"We are making unpopular choices, but we have to, in order to disintoxicate ourselves from petrol," French government spokesperson Benjamin Grivaux told national radio RMC Monday.
These unpopular choices have seen the price of diesel, the most commonly used fuel in French cars, shoot up by around 23 percent over the past 12 months to an average of €1.51 per litre.
The government insists it has "a duty" to transform the French economy by making it less oil-dependent, yet the tax hikes aimed at encouraging drivers to embrace less-polluting cars, have hit a raw nerve with voters in rural areas.
According to a poll published in the Journal de Dimanche Sunday, 62 percent of those questioned said they preferred their purchasing power to a fast energy transition.
"A lot of people cannot do anything without their cars. Many of them would like to be environmentally conscious but they really can't afford it," explains Philippe Moreau-Chevrolet, a communication specialist and teacher at Sciences Po University in Paris.
Cars for work
"These people are saying: 'we are all for the ecological transition, but how do we do it? We need our cars to go to work, and we need our work because we don't have enough money to make ends meet at the end of the month'," he told RFI.

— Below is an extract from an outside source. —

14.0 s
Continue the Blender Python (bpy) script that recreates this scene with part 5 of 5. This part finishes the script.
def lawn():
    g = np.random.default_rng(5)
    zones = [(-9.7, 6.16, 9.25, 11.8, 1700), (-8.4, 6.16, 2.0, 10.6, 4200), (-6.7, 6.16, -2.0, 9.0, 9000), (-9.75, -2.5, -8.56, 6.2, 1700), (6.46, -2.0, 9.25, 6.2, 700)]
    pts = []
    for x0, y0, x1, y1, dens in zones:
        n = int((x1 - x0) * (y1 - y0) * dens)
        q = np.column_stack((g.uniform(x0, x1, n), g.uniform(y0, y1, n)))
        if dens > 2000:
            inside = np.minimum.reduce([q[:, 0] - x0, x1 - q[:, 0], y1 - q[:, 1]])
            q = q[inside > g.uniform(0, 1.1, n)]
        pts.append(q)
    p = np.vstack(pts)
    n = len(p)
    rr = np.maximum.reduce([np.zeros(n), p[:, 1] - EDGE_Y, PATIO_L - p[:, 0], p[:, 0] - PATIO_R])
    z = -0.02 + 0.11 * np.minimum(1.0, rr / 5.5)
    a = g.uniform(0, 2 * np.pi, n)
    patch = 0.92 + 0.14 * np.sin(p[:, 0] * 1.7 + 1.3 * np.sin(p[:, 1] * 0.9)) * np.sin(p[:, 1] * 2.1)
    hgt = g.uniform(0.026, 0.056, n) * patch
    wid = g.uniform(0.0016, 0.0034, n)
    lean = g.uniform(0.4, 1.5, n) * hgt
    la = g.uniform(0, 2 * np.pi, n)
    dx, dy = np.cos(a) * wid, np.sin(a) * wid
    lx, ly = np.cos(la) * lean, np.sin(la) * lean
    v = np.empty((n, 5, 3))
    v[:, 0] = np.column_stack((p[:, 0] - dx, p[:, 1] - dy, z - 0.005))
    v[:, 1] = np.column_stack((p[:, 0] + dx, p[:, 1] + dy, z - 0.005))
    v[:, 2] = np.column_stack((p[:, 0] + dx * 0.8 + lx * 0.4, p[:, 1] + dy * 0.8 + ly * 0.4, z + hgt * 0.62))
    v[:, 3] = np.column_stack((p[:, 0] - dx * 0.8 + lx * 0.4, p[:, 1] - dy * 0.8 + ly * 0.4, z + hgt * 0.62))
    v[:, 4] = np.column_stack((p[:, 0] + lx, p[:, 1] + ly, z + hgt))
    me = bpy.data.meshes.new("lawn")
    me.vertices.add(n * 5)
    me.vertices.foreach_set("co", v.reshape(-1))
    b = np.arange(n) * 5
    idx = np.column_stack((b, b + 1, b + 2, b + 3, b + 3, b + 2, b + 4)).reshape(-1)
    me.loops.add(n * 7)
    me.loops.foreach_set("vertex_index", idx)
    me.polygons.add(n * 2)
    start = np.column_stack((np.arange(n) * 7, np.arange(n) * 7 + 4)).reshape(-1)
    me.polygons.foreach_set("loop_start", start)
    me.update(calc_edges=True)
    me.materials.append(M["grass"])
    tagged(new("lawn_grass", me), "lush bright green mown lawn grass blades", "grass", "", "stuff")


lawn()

Angry motorists and other demonstrators blocked roads across France on Saturday in a grassroots campaign dubbed the “Yellow Vests” that saw 288,000 take to streets acorss France.
"It is like an anger which is expressed, without any leader," continues Moreau-Chevrolet, "it is a confrontation between the government and a large part of the French public which doesn't feel as if they are represented by the government anymore."
More than 400 people have been injured since the fuel protests began Saturday, with one female protester killed after being struck when a driver surrounded by demonstrators panicked and accelerated.
The movement, which began on the Internet, has now mushroomed into widespread frustration against the president's economic reforms.
Out of touch
Macron, a former investment banker who has pushed through a series of reforms aimed at bolstering economic growth, is increasingly seen as out of touch with ordinary people. His approval ratings have dipped to as low as 21 percent in recent months.
French Prime Minister Edouard Philippe on Sunday evening said the government acknowledged the "suffering" expressed by the protests, and spokesperson Benjamin Grivaux reiterated that same sentiment on Monday.
Yet, the tax on diesel is to stay. "A government that always changes its stance, would not lead France in the right direction," Philippe told France 2 television.
That direction is towards a cleaner environment, geared towards renewables and away from fossil fuels.
The policy is creating a split between those in favour of the fight against climate change and those who want more policies to help household incomes.
"There are two different worlds: One world in the big cities is all in favour of the energy transition," comments Moreau-Chevrolet, "they are transitioning already from the car to the bicycle."
This transition however is a "luxury" for the rest of the French population, who live outside the cities, he says.
"If the government doesn't understand that, it will cut itself off from these people."